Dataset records
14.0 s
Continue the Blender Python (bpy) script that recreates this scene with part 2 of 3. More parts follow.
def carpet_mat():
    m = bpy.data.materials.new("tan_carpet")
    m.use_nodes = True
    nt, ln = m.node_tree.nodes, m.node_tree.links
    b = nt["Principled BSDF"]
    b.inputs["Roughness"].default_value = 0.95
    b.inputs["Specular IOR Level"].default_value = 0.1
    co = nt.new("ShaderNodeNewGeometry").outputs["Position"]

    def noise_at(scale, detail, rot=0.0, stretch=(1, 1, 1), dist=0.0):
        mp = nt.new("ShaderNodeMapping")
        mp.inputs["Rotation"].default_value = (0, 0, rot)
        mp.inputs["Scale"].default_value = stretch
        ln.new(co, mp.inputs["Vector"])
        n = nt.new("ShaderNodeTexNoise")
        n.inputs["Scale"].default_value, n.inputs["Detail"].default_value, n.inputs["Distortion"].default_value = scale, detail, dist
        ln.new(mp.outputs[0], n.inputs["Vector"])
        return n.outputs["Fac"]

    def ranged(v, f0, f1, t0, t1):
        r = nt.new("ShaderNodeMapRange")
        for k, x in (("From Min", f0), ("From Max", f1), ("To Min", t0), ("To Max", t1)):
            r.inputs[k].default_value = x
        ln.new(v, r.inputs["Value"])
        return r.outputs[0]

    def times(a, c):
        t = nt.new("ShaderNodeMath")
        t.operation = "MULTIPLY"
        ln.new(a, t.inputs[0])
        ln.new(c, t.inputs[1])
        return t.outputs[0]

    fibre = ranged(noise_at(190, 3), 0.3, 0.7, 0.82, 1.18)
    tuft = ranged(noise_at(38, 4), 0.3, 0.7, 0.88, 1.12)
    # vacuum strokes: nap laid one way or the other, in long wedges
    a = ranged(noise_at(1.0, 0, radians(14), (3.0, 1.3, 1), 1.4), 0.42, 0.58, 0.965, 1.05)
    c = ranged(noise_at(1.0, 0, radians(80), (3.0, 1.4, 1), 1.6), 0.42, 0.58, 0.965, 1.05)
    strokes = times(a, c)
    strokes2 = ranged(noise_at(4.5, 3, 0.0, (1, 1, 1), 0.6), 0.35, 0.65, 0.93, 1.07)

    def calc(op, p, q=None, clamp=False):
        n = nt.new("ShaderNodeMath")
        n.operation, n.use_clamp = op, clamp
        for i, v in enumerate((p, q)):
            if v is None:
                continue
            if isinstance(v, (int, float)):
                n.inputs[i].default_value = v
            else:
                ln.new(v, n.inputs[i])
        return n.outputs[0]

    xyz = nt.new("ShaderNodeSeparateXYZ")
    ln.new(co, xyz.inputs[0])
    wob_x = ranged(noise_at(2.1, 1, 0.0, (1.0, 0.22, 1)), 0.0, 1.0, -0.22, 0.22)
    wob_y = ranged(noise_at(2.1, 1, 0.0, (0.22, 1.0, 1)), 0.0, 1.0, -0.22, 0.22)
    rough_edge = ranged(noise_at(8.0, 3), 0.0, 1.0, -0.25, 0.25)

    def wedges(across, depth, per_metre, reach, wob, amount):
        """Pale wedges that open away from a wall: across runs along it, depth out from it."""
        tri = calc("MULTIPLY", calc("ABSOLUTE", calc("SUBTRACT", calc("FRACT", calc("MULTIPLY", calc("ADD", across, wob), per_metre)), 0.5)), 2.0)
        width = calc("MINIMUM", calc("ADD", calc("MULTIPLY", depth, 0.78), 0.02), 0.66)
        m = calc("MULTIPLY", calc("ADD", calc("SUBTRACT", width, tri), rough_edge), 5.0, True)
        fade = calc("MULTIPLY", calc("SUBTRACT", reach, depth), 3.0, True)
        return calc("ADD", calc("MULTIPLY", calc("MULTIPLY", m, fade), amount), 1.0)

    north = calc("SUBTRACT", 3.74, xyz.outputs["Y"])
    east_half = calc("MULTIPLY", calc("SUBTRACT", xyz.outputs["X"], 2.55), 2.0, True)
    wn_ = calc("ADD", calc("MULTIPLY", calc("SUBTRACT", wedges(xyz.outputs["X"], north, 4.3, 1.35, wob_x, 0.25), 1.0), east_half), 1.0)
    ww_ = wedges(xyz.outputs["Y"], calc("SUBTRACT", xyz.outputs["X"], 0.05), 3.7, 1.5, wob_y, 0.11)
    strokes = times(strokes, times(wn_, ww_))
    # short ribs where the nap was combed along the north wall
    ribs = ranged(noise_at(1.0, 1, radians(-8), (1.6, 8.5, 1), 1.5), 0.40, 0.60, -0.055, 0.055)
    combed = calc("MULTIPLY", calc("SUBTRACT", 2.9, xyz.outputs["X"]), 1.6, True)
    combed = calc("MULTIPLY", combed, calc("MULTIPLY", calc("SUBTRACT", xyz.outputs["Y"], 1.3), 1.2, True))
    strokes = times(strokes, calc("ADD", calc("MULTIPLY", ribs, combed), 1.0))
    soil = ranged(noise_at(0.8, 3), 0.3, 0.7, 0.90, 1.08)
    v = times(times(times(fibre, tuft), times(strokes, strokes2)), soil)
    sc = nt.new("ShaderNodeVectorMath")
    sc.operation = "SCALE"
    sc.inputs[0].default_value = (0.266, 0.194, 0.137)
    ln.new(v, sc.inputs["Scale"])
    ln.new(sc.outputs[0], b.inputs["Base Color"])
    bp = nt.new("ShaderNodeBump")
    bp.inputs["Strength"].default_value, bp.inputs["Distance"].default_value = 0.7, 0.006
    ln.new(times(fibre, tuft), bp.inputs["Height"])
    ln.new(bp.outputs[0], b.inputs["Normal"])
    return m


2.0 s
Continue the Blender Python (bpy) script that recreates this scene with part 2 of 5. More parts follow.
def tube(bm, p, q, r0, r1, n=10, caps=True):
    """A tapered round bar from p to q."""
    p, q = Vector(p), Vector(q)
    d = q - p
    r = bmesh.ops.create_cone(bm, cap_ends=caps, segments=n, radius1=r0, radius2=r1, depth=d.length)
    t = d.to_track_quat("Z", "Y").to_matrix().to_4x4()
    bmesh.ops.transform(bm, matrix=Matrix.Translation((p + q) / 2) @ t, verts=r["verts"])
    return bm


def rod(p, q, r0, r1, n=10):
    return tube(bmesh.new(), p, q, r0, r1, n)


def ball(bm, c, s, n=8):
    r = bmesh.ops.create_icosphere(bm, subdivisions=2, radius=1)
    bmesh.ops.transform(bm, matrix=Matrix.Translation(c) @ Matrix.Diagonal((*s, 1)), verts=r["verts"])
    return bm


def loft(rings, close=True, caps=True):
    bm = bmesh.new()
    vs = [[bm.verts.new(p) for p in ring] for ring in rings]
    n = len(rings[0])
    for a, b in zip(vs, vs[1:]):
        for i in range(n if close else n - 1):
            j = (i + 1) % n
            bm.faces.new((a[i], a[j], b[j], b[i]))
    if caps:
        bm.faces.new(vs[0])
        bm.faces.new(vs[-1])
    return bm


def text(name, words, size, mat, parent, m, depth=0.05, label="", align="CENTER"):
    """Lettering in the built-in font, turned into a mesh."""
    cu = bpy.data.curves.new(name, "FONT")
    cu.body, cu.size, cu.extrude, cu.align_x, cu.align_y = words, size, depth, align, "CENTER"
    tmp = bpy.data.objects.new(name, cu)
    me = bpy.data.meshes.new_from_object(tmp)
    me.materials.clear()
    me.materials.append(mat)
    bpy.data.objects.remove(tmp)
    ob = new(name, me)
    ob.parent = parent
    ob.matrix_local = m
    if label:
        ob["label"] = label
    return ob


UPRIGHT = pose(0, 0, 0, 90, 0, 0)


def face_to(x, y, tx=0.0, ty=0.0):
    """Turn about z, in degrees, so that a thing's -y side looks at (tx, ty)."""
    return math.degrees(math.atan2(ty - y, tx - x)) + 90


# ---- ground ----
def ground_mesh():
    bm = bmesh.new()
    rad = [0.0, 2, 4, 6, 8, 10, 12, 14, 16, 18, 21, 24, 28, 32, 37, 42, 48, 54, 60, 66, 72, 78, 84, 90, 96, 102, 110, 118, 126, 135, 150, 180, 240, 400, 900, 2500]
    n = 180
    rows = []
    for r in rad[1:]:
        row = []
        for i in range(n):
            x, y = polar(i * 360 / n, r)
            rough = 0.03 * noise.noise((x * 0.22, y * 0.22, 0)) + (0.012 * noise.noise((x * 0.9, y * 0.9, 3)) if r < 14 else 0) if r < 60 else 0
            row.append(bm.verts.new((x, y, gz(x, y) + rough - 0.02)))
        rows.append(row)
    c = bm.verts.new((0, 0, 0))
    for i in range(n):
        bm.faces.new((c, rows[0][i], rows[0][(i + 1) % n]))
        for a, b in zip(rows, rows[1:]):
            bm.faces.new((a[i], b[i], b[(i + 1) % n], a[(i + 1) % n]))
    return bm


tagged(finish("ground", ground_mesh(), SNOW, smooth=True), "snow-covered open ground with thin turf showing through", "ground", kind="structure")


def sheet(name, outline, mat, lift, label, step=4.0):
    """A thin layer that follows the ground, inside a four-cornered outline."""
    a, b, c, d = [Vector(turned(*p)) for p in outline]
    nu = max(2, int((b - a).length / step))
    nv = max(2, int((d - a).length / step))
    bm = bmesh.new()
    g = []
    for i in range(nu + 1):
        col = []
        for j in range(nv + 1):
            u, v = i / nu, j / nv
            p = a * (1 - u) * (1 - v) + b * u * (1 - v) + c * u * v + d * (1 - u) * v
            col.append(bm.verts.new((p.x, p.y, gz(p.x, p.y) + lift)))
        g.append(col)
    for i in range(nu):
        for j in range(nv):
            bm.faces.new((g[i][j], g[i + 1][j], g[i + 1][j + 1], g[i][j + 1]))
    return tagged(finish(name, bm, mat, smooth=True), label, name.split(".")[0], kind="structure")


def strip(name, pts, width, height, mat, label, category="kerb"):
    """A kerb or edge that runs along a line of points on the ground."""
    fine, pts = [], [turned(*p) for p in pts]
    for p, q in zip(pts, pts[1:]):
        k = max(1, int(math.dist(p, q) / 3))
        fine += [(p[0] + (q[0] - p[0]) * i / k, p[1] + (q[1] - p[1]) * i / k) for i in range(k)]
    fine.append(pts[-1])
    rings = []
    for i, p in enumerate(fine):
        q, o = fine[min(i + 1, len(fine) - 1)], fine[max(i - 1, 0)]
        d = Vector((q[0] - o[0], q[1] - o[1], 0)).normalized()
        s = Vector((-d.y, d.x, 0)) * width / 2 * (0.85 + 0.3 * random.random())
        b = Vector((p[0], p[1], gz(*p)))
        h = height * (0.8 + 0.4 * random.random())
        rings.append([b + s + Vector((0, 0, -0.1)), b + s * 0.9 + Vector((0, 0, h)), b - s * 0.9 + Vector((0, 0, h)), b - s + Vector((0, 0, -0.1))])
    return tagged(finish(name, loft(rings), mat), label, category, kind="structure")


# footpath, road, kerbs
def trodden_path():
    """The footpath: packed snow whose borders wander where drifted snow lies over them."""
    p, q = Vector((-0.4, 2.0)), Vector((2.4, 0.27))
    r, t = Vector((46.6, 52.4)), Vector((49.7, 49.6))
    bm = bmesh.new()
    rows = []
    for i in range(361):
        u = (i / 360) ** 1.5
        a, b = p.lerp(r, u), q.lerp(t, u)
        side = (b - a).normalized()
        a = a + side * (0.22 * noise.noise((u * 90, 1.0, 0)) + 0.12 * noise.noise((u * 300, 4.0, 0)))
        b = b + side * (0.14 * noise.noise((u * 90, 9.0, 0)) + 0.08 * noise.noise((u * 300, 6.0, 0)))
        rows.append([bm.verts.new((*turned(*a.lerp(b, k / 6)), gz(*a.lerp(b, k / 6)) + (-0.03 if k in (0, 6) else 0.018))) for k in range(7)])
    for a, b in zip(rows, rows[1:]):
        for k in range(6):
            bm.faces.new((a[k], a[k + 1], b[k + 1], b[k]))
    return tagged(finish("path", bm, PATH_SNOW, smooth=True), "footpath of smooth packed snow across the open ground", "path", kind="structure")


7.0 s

#### [THE EXERCISE]
Quote the listing above from its first line to the line with "return n.outputs[0]", inclusive, and add nothing.

#### [COMPLETE RESPONSE]
14.0 s
Continue the Blender Python (bpy) script that recreates this scene with part 2 of 3. More parts follow.
def carpet_mat():
    m = bpy.data.materials.new("tan_carpet")
    m.use_nodes = True
    nt, ln = m.node_tree.nodes, m.node_tree.links
    b = nt["Principled BSDF"]
    b.inputs["Roughness"].default_value = 0.95
    b.inputs["Specular IOR Level"].default_value = 0.1
    co = nt.new("ShaderNodeNewGeometry").outputs["Position"]

    def noise_at(scale, detail, rot=0.0, stretch=(1, 1, 1), dist=0.0):
        mp = nt.new("ShaderNodeMapping")
        mp.inputs["Rotation"].default_value = (0, 0, rot)
        mp.inputs["Scale"].default_value = stretch
        ln.new(co, mp.inputs["Vector"])
        n = nt.new("ShaderNodeTexNoise")
        n.inputs["Scale"].default_value, n.inputs["Detail"].default_value, n.inputs["Distortion"].default_value = scale, detail, dist
        ln.new(mp.outputs[0], n.inputs["Vector"])
        return n.outputs["Fac"]

    def ranged(v, f0, f1, t0, t1):
        r = nt.new("ShaderNodeMapRange")
        for k, x in (("From Min", f0), ("From Max", f1), ("To Min", t0), ("To Max", t1)):
            r.inputs[k].default_value = x
        ln.new(v, r.inputs["Value"])
        return r.outputs[0]

    def times(a, c):
        t = nt.new("ShaderNodeMath")
        t.operation = "MULTIPLY"
        ln.new(a, t.inputs[0])
        ln.new(c, t.inputs[1])
        return t.outputs[0]

    fibre = ranged(noise_at(190, 3), 0.3, 0.7, 0.82, 1.18)
    tuft = ranged(noise_at(38, 4), 0.3, 0.7, 0.88, 1.12)
    # vacuum strokes: nap laid one way or the other, in long wedges
    a = ranged(noise_at(1.0, 0, radians(14), (3.0, 1.3, 1), 1.4), 0.42, 0.58, 0.965, 1.05)
    c = ranged(noise_at(1.0, 0, radians(80), (3.0, 1.4, 1), 1.6), 0.42, 0.58, 0.965, 1.05)
    strokes = times(a, c)
    strokes2 = ranged(noise_at(4.5, 3, 0.0, (1, 1, 1), 0.6), 0.35, 0.65, 0.93, 1.07)

    def calc(op, p, q=None, clamp=False):
        n = nt.new("ShaderNodeMath")
        n.operation, n.use_clamp = op, clamp
        for i, v in enumerate((p, q)):
            if v is None:
                continue
            if isinstance(v, (int, float)):
                n.inputs[i].default_value = v
            else:
                ln.new(v, n.inputs[i])
        return n.outputs[0]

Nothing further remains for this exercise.